Copy out all of the data below with no alterations.
○ ○ ○
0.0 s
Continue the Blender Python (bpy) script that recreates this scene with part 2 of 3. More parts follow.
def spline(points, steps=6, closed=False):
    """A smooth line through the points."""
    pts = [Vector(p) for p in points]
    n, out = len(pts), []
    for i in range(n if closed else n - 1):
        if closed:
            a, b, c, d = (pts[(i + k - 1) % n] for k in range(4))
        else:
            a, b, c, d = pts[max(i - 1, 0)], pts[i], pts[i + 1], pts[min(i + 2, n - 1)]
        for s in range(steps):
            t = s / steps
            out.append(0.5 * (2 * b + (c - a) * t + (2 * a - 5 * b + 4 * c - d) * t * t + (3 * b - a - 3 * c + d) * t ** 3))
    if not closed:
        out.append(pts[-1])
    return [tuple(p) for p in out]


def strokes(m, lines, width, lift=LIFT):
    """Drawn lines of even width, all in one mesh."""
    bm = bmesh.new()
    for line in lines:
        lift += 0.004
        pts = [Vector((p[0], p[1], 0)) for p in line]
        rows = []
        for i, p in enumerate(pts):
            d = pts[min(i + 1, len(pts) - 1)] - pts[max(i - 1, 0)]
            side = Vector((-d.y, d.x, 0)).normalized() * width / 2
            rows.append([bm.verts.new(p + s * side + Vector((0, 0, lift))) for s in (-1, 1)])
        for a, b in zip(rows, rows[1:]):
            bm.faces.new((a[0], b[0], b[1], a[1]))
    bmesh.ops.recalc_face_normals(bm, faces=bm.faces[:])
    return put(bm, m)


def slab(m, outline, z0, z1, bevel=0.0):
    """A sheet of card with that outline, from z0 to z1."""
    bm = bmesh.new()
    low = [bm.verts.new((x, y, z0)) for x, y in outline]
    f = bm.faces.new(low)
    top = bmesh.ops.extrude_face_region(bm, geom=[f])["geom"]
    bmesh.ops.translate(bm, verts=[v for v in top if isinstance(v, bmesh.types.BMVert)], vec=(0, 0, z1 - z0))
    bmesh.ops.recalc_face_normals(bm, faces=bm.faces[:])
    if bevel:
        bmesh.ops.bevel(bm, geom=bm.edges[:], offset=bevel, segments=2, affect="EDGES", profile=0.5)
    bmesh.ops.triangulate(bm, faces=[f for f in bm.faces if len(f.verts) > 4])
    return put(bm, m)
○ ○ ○
Solution for this task:
0.0 s
Continue the Blender Python (bpy) script that recreates this scene with part 2 of 3. More parts follow.
def spline(points, steps=6, closed=False):
    """A smooth line through the points."""
    pts = [Vector(p) for p in points]
    n, out = len(pts), []
    for i in range(n if closed else n - 1):
        if closed:
            a, b, c, d = (pts[(i + k - 1) % n] for k in range(4))
        else:
            a, b, c, d = pts[max(i - 1, 0)], pts[i], pts[i + 1], pts[min(i + 2, n - 1)]
        for s in range(steps):
            t = s / steps
            out.append(0.5 * (2 * b + (c - a) * t + (2 * a - 5 * b + 4 * c - d) * t * t + (3 * b - a - 3 * c + d) * t ** 3))
    if not closed:
        out.append(pts[-1])
    return [tuple(p) for p in out]


def strokes(m, lines, width, lift=LIFT):
    """Drawn lines of even width, all in one mesh."""
    bm = bmesh.new()
    for line in lines:
        lift += 0.004
        pts = [Vector((p[0], p[1], 0)) for p in line]
        rows = []
        for i, p in enumerate(pts):
            d = pts[min(i + 1, len(pts) - 1)] - pts[max(i - 1, 0)]
            side = Vector((-d.y, d.x, 0)).normalized() * width / 2
            rows.append([bm.verts.new(p + s * side + Vector((0, 0, lift))) for s in (-1, 1)])
        for a, b in zip(rows, rows[1:]):
            bm.faces.new((a[0], b[0], b[1], a[1]))
    bmesh.ops.recalc_face_normals(bm, faces=bm.faces[:])
    return put(bm, m)


def slab(m, outline, z0, z1, bevel=0.0):
    """A sheet of card with that outline, from z0 to z1."""
    bm = bmesh.new()
    low = [bm.verts.new((x, y, z0)) for x, y in outline]
    f = bm.faces.new(low)
    top = bmesh.ops.extrude_face_region(bm, geom=[f])["geom"]
    bmesh.ops.translate(bm, verts=[v for v in top if isinstance(v, bmesh.types.BMVert)], vec=(0, 0, z1 - z0))
    bmesh.ops.recalc_face_normals(bm, faces=bm.faces[:])
    if bevel:
        bmesh.ops.bevel(bm, geom=bm.edges[:], offset=bevel, segments=2, affect="EDGES", profile=0.5)
    bmesh.ops.triangulate(bm, faces=[f for f in bm.faces if len(f.verts) > 4])
    return put(bm, m)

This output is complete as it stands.